Nature’s Beauty Nectar traveled from Italy to introduce Winetherapy, a Chianti wine-based skin treatment line, which the company said is ripe for U.S. distribution in high-end specialty stores. Nature’s recommends women use Winetherapy for a 30-day stretch two to three times a year to detoxify and repair skin exposed to the elements, such as following a dry summer or a harsh winter. The five-item skin care collection, which ranges in price from a $27 Renewal Body Lotion to a $47 Renewal Face Cream, is already sold in 500 doors aboard in countries including Hong Kong, France and the U.K.

Michael Wood, co-founder of the upscale Richmond, Va., salon Nesbit, attended Extracts for the first time to unveil YY, a personal care collection based on the principles of yin and yang. Each category in the collection represents the five elements of the philosophy and is color-coded accordingly — green/wood for hair care, blue/water for spa products, red/fire for cosmetics, brown/earth for skin care and silver/metal for nail lacquers. Price points for the hair care collection are in line with those of Kérastase.

Wood, who is now the principle owner of Nesbit, recently opened a second Richmond salon called YY, a sleek warehouse-style space with a minimalist interior of white and steel. The salon showcases the entire YY product line.

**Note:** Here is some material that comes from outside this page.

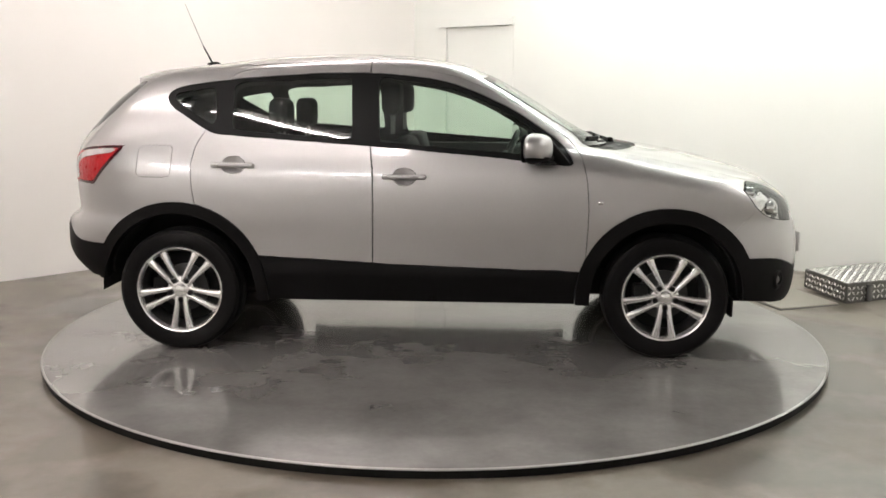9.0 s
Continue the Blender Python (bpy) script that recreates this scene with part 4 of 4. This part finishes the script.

Wink Beauty, the brainchild of two beauty editors, was back, this time to expand its offering with a multiuse holiday gift set called Tickled Wink. The set includes a pink canvas bag, a Double Trouble duo for lips in the new shade called Giggle, and Shimmer & Smile, a die-cut compact that houses individual powdered papers. The papers impart a highlighting powder on the face and décolletage. Wink, now sold in specialty boutiques in select test Nordstrom stores, will extend the concept to include blush and bronzer.